What just happened here? Is Vince a total Jerk? Is Kate a drama queen and a demanding wife? No. They are both very nice people. We know because we have met them in couple’s counseling. They are madly in love and have a happy marriage most of the time. Well, this is an example of the difference between how men and women feel loved and appreciated. Kate felt disappointed at what happened earlier in the day with the children. When she turned to Vince, she was looking at him to take care of her emotionally; maybe giving her reassurance that she is a good mom. That the kids know she loves them, that she does so much and that Nathan will not remember that she yelled at him. It’s not that what Vince said has no validity, but rather that Kate needed something different at that point in time.

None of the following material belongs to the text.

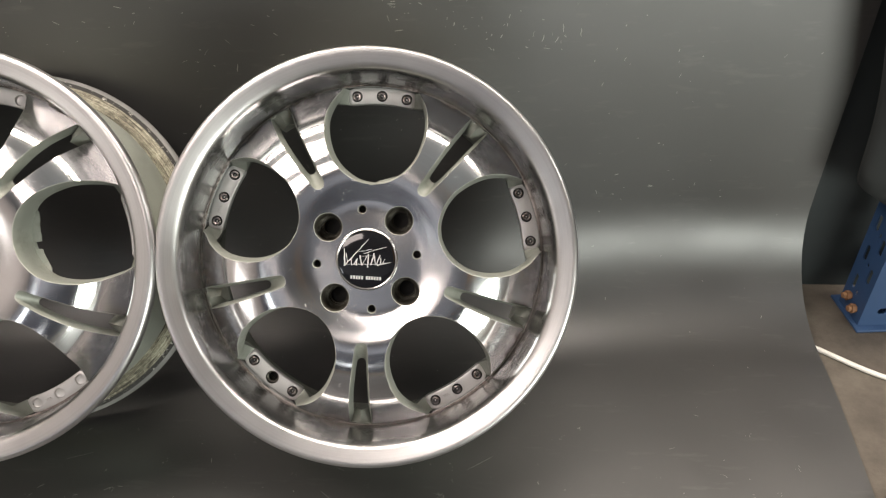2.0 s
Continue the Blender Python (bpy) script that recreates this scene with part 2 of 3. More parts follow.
sheet_mat = sheet_material()
scuff_mat = material("pale_scuff", (0.27, 0.265, 0.25), 0.6)[0]


def concrete_material():
    m, t, b = material("stained_concrete", (0.12, 0.105, 0.085), 0.75)
    v = object_coords(t)
    col = ramp(t, noise_tex(t, v, 7.0, 8.0, 0.7), ((0.3, (0.04, 0.033, 0.026)), (0.5, (0.085, 0.072, 0.057)), (0.7, (0.14, 0.12, 0.095))))
    t.links.new(col, b.inputs["Base Color"])
    bump(t, b, noise_tex(t, v, 90.0, 6.0), 0.4, 0.003)
    return m


concrete = concrete_material()


wall_paint = plain("pinkish_grey_wall_paint", (0.21, 0.185, 0.175), 0.7, 3.0, 0.06)
cool_paint = plain("cool_grey_wall_paint", (0.24, 0.28, 0.34), 0.7, 3.0, 0.05)
ceiling_paint = plain("ceiling_paint", (0.30, 0.315, 0.34), 0.8, 3.0, 0.05)
warm_paint = plain("warm_wall_paint", (0.36, 0.335, 0.325), 0.7, 3.0, 0.06)
dark_paint = plain("dark_grey_wall_paint", (0.10, 0.10, 0.10), 0.7, 3.0, 0.1)
reflector_orange = plain("orange_brown_reflector", (0.76, 0.37, 0.06), 0.6, 6.0, 0.2)
lining_blue = plain("blue_grey_lining", (0.030, 0.041, 0.065), 0.6, 5.0, 0.15)
panel_dark = plain("dark_teal_panel", (0.014, 0.019, 0.020), 0.65, 6.0, 0.2)
cover_dark = plain("dark_grey_cloth", (0.013, 0.016, 0.016), 0.85, 12.0, 0.2)
rack_blue = plain("blue_rack_enamel", (0.024, 0.058, 0.135), 0.5, 20.0, 0.15)
rust = plain("rusty_steel", (0.23, 0.12, 0.06), 0.8, 120.0, 0.5)
cable_white = plain("white_cable_sleeve", (0.62, 0.6, 0.55), 0.5, 30.0, 0.1)
tape_green = plain("green_tape", (0.05, 0.27, 0.13), 0.4, 30.0, 0.1)
clear_film = material("clear_plastic_film", (0.85, 0.88, 0.87), 0.12, 0.0, Transmission_Weight=0.85, IOR=1.2)[0]

# ---- mesh helpers ----


def mesh_of(name, verts, faces, mats, face_mats=None, smooth=True, sharp=40.0):
    me = bpy.data.meshes.new(name)
    me.from_pydata(verts, [], faces)
    for m in mats if isinstance(mats, (list, tuple)) else [mats]:
        me.materials.append(m)
    if face_mats is not None:
        me.polygons.foreach_set("material_index", face_mats)
    me.polygons.foreach_set("use_smooth", [smooth] * len(me.polygons))
    if smooth and sharp:
        me.set_sharp_from_angle(angle=radians(sharp))
    me.update()
    return me


def part(name, me, parent, m=None, label=""):
    ob = new(name, me)
    ob.parent = parent
    if m is not None:
        ob.matrix_basis = m
    return tagged(ob, label)


def lathe(name, profile, mats, segs=160, closed=False, sharp=35.0):
    """A profile of (radius, y) turned about the local y axis."""
    verts, faces = [], []
    n = len(profile)
    for i in range(segs):
        a = 2 * math.pi * i / segs
        c, s = math.cos(a), math.sin(a)
        verts += [(r * c, y, r * s) for r, y in profile]
    for i in range(segs):
        j = (i + 1) % segs
        for k in range(n if closed else n - 1):
            l = (k + 1) % n
            faces.append((i * n + k, i * n + l, j * n + l, j * n + k))
    return mesh_of(name, verts, faces, mats, sharp=sharp)


def spline(points, per=6, ends=True):
    """Catmull-Rom through 2D points."""
    pts = [Vector(p) for p in points]
    out = []
    for i in range(len(pts) - 1):
        p0, p1, p2, p3 = pts[max(i - 1, 0)], pts[i], pts[i + 1], pts[min(i + 2, len(pts) - 1)]
        for k in range(per):
            u = k / per
            out.append(0.5 * ((2 * p1) + (p2 - p0) * u + (2 * p0 - 5 * p1 + 4 * p2 - p3) * u * u + (3 * p1 - p0 - 3 * p2 + p3) * u ** 3))
    out.append(pts[-1])
    return out


def box_bm(bm, x0, x1, y0, y1, z0, z1, bevel=0.0):
    made = bmesh.ops.create_cube(bm, size=1.0)["verts"]
    for v in made:
        v.co = Vector((x0 + (v.co.x + 0.5) * (x1 - x0), y0 + (v.co.y + 0.5) * (y1 - y0), z0 + (v.co.z + 0.5) * (z1 - z0)))
    if bevel:
        edges = list({e for v in made for e in v.link_edges})
        bmesh.ops.bevel(bm, geom=edges, offset=bevel, segments=2, affect="EDGES", profile=0.5)


def bm_mesh(name, bm, mat, smooth=False):
    me = bpy.data.meshes.new(name)
    bm.to_mesh(me)
    bm.free()
    me.materials.append(mat)
    if smooth:
        me.polygons.foreach_set("use_smooth", [True] * len(me.polygons))
        me.set_sharp_from_angle(angle=radians(40))
    return me


def box(name, x0, x1, y0, y1, z0, z1, mat, bevel=0.0):
    bm = bmesh.new()
    box_bm(bm, x0, x1, y0, y1, z0, z1, bevel)
    return bm_mesh(name, bm, mat, bevel > 0)

# ---- the room ----


ROOM = (-2.6, 2.4, -3.4, 1.2)
x0, x1, y0, y1 = ROOM
tagged(new("floor", box("floor", x0, x1, y0, y1, -0.15, -0.008, concrete)), "stained brown-grey concrete floor", "floor", kind="structure")
tagged(new("ceiling", box("ceiling", x0, x1, y0, y1, CEILING, CEILING + 0.1, ceiling_paint)), "plain pale blue-grey ceiling", "ceiling", kind="structure")
tagged(new("wall_north", box("wall_north", x0, x1, y1, y1 + 0.1, -0.15, CEILING, wall_paint)), "plain pinkish grey painted wall", "wall", kind="structure")
tagged(new("wall_south", box("wall_south", x0, x1, y0 - 0.1, y0, -0.15, CEILING, cool_paint)), "plain cool blue-grey painted wall", "wall", kind="structure")
tagged(new("wall_west", box("wall_west", x0 - 0.1, x0, y0 - 0.1, y1 + 0.1, -0.15, CEILING, warm_paint)), "plain warm grey painted wall", "wall", kind="structure")
tagged(new("wall_east", box("wall_east", x1, x1 + 0.1, y0 - 0.1, y1 + 0.1, -0.15, CEILING, dark_paint)), "plain dark grey painted wall", "wall", kind="structure")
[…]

As Kate was talking to Nathan, although late in the day, she was probing him to help her calm down. She was asking without words that she needs his emotional support. He, on the other hand, was thinking that she was attacking him and suggesting he was not doing enough. Hence he responded with a defensive response and explained his work hours etc. Why did their evaluation of the situation lead to unfavorable outcomes?
Difference between caring for vs. taking care of our loved ones
- Caring for a loved one, could be expressed through acts of kindness such as washing the car, making food, watering the lawn, doing the dishes, and other “acts of kindness”. Making money, and financially supporting the other, falls under this category as well.
- Taking care of our loved ones is not necessarily actions, but rather an introspective and emotionally intelligent thought process and showing acceptance. Being in the moment, respecting their time, privacy, limitations, and feelings.
What happens between couples, and more so in marriages because expectations for marriages are higher than other forms of relationships especially when there are children involved, the couple resorts back to their ego-centric self. This is the part of the self that is “me focused”, fragile and judgmental. This part of the self, especially under times of stress, where one could be super critical of oneself, can be self-serving, self-punishing and confused. It can be harsh, unrealistic, unkind, and/or controlling.
In my practice, I always invite my couples to look for the hidden clues. Clues could be in words, body language, or time spent. In the example above, all three clues were marked by Kate. Two word clues set forth by Kate were “I try so hard” and “you don’t understand”. Also, through the time spent by Vince, and witnessing what had taken place, he was clued into the fact that Kate could be feeling guilty. Although on the surface, it may seem Kate was attacking Vince when she said “you don’t understand”, she was actually asking him to understand her plight. He instead, responded by offering a solution “You just need to relax” which could come across as preaching if not patronizing.
What would have been better would be for him to reach out, hold her hand, or give her a hug and say, something in the lines of “you do try hard sweetheart” or “honey, you are not supposed to be perfect” or “sweetie, please don’t be so hard on yourself, you are great”.
On the other hand, what could have Kate done, instead of trying to console in her husband at what he was suggesting was the wrong time? It is quite obvious that both of these individuals “Care for” one another. But did they “take care of” one another. Kate could have respected Vince’s boundaries. She could have trusted the fact that he was not coming from a place of not caring, but rather a place of safety. Vince could have possibly done a quick assessment of his emotional inventory and realized that he was too tired to listen and therefore, in avoiding conflict, in case he said the wrong thing, he took the path of least resistance and said “I need to get to sleep”. This is, of course, not knowing or realizing that he had the option discussed above, which didn’t take too much time at all.
Steps for taking care
- Always take an emotional inventory of where you are and where the other person is before beginning a Dialogue
- Set a goal and imagine a vision for what you are looking for in starting the dialogue
- Communicate what that goal is to your partner clearly
- Wait and see if there is a commonality in goals without expectations
- Accept rather than force a solution
In final, let’s do a replay of what could have transpired between Kate and Vince. If Kate had clearly practiced step 3 rather than assume that Vince could read the cues, she could have probably received the support she was hoping for. On the other hand, if Vince would have practiced step 1, he could have likely noticed that what Kate was looking for was not an assessment of what had happened, but rather a reassurance.
Relationships are hard business
Many assume that Love means being a know it all. That is not love; It’s fortune telling. Love takes patience, and understanding, and humility and practice of all of the above. Distinguishing between Caring for and Taking care of our loved ones, helps us stay grounded, and humble at times where we naturally gravitate toward being egocentric and setting ourselves up for high expectations and false automatic negative thoughts. It’s not Tender Love. It’s not Tender Care. It’s Tender Love and Care. We need to take care of our own needs first, and then be a spokesperson for communicating them clearly to our partners, or significant others and allow them to feel safe in doing the same.